Public offering materials tied to the listing show that SpaceX held 18,712 bitcoin as of March 31, acquired for roughly $661 million and valued at about $1.29 billion at quarter-end. The same materials framed the position as a strategic reserve for excess cash rather than as the core purpose of the business. Listing-day market references around the deal also pointed to a $135 share price, roughly 555.56 million shares in the offering, about $75 billion in gross proceeds and an implied valuation near $1.77 trillion. Put together, those figures establish two things at once: the bitcoin stack is enormous in absolute dollars, and it is still small relative to the company’s overall enterprise value.

That distinction is what makes the story more important than another corporate-treasury headline. Public markets already know how to price companies that exist largely to accumulate bitcoin. What they have far less experience with is a giant operating company that generates revenue from launch services, satellite connectivity and adjacent infrastructure while holding bitcoin as a reserve asset beside cash and other treasury resources. In that structure, the token does not define the business, but it can still affect earnings optics, risk management and investor perception. For RWA observers, that is a more durable signal than a pure treasury vehicle because it tests whether digital assets can sit inside mainstream corporate finance without becoming the whole investment thesis.

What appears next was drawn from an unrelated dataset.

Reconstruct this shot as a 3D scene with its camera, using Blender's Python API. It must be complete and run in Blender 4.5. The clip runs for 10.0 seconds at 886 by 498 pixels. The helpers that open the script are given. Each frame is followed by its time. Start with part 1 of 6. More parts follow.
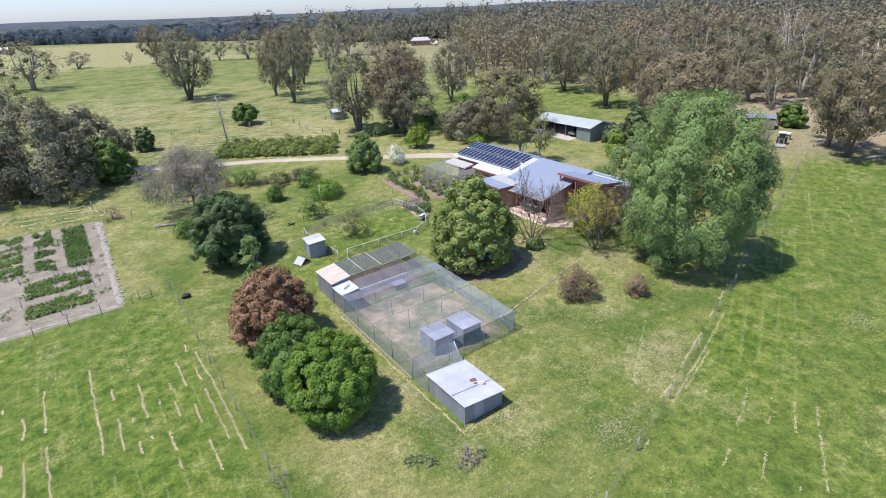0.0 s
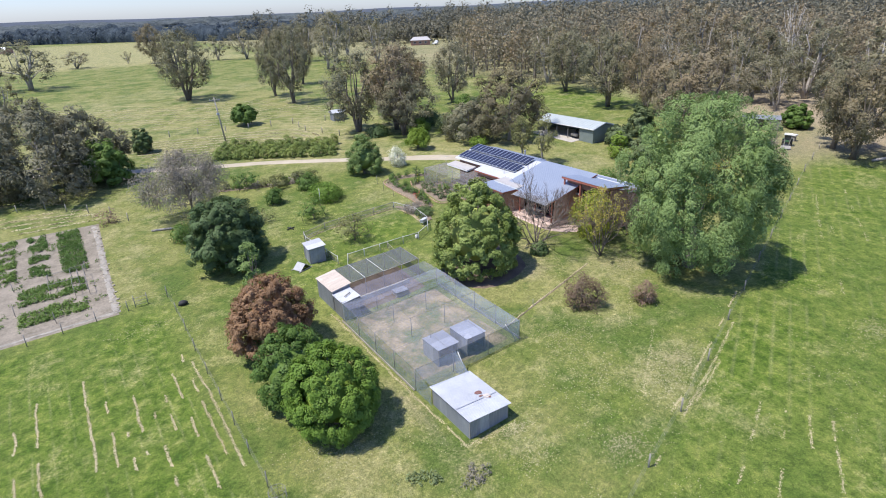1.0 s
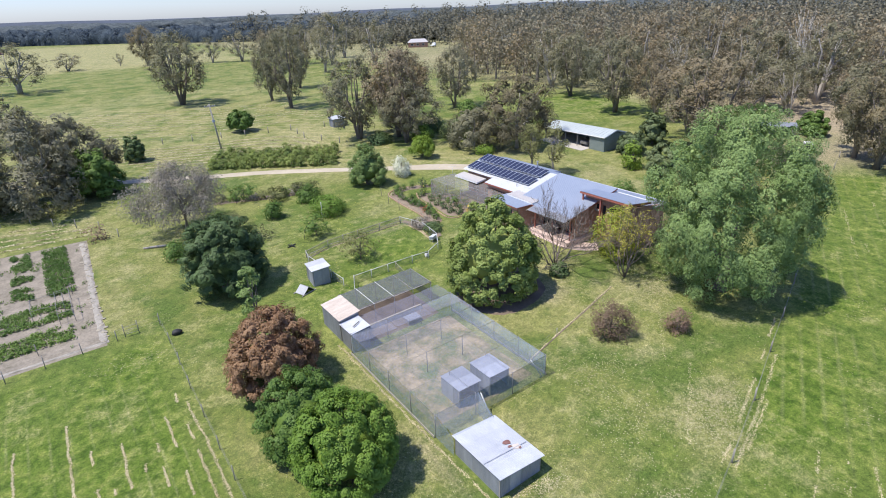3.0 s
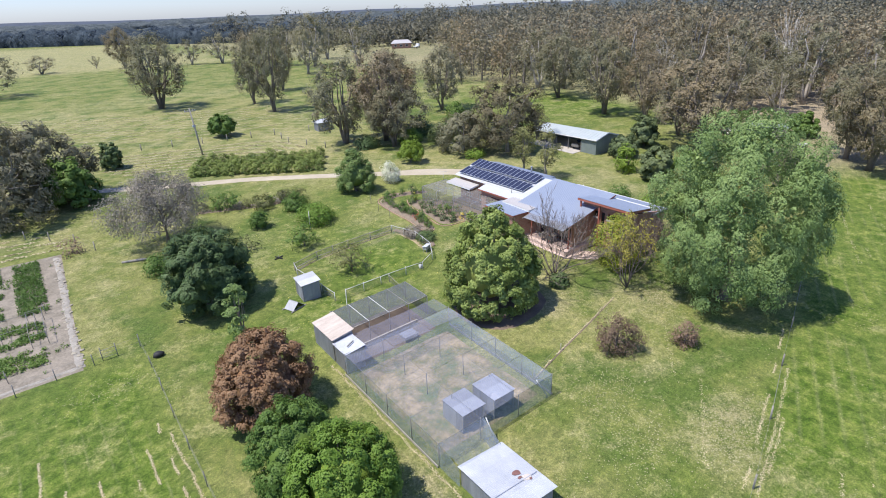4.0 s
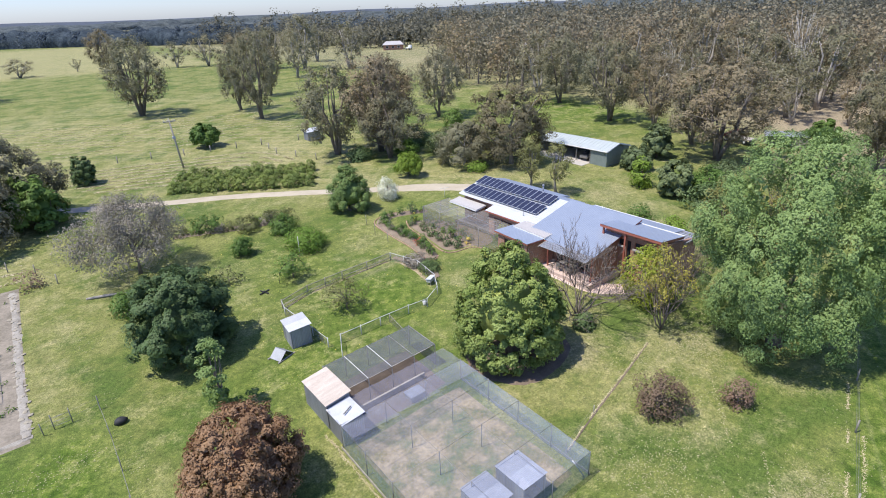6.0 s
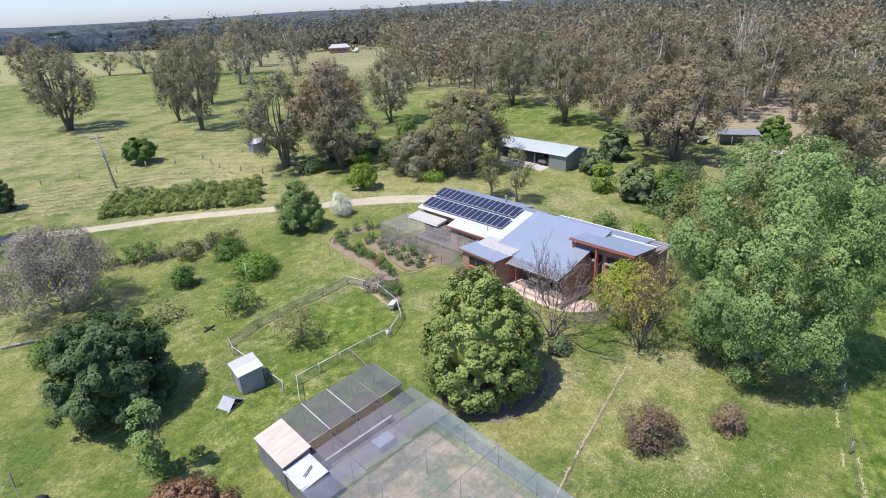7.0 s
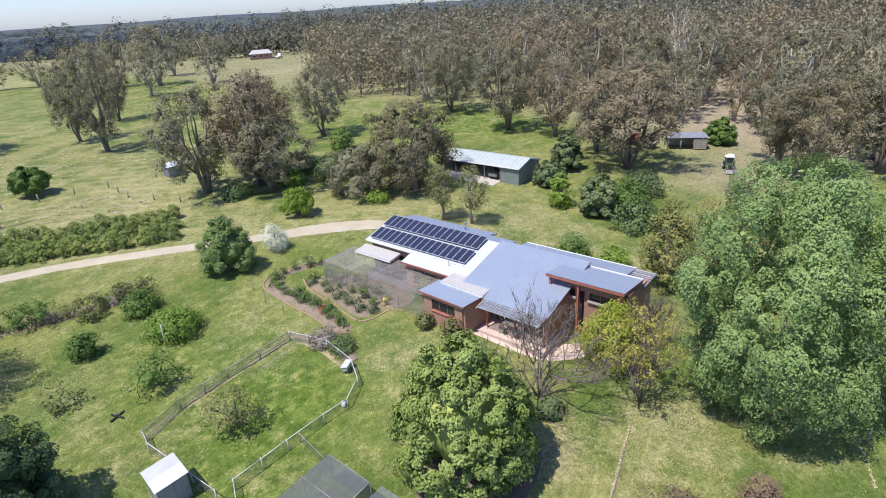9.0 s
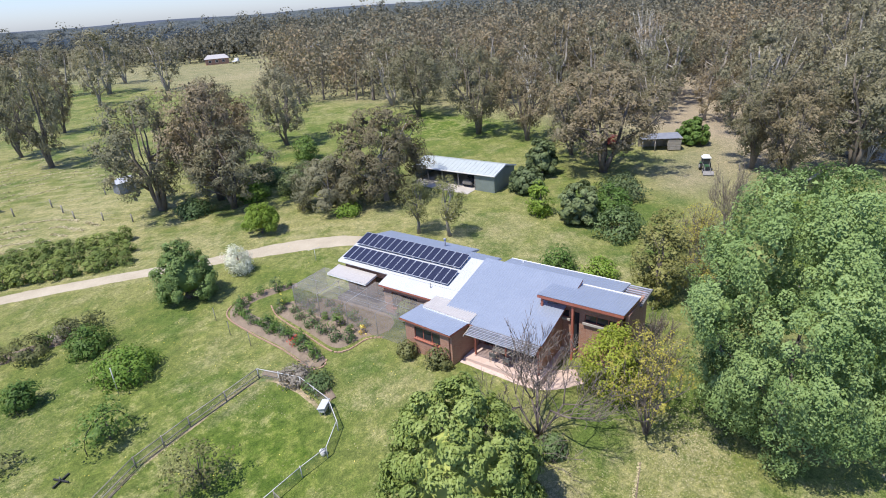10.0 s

The accounting treatment is where the experiment becomes tangible. Once a company is public, a reserve like this has to pass through recurring disclosure cycles, board oversight and market scrutiny. If bitcoin rises, investors will see unrealized gains flow through reported value. If it falls, the reserve can inject visible volatility into quarterly reporting even when the underlying operating business is unchanged. SpaceX’s disclosed cost basis leaves it with a sizeable cushion, but the more important point is procedural: bitcoin is no longer an obscure side holding buried in a private cap table. It is now a balance-sheet line that public shareholders, analysts and tokenized-market participants can monitor in step with the rest of the company.

That raises a harder strategic question for the broader market. If SpaceX keeps the reserve in place through multiple reporting periods, it strengthens the case that bitcoin can function as a legitimate reserve asset for large non-crypto issuers rather than only for companies built around digital-asset accumulation. If the company later trims the exposure to reduce earnings noise or satisfy investor preferences, the lesson changes. Other CFOs watching from the sidelines are unlikely to care only about mark-to-market math; they will care about whether a scaled operating company can hold a volatile digital asset without distracting from capital planning, financing strategy or valuation discipline.

There is also a direct RWA-market implication. SpaceX is already showing up across tokenized and synthetic market infrastructure, from pre-listing access products to secondary wrappers that reference the stock once trading begins. A publicly disclosed bitcoin reserve adds another data layer to those products. Onchain markets tied to SpaceX no longer reflect only sentiment about launch cadence, satellite growth or valuation multiples. They also inherit part of the market narrative around bitcoin treasury exposure, disclosure quality and corporate reserve management. That does not turn SpaceX into a crypto proxy, but it does make the stock a more complex underlying for tokenized access products than a standard industrial or technology listing.

The result is a cleaner benchmark for both public markets and RWAs. SpaceX’s debut is not just a headline IPO and not just a corporate-bitcoin story. It is one of the first large-scale tests of whether digital-asset reserves can live inside a flagship public company without overwhelming the operating business they sit within. The next few earnings cycles will matter more than the first-day pop. If the reserve remains boring, transparent and manageable, that is constructive for institutional adoption. If it becomes a recurring source of confusion or volatility, the market will treat it as a cautionary example instead. Either way, a private treasury position has now become a public-market case study.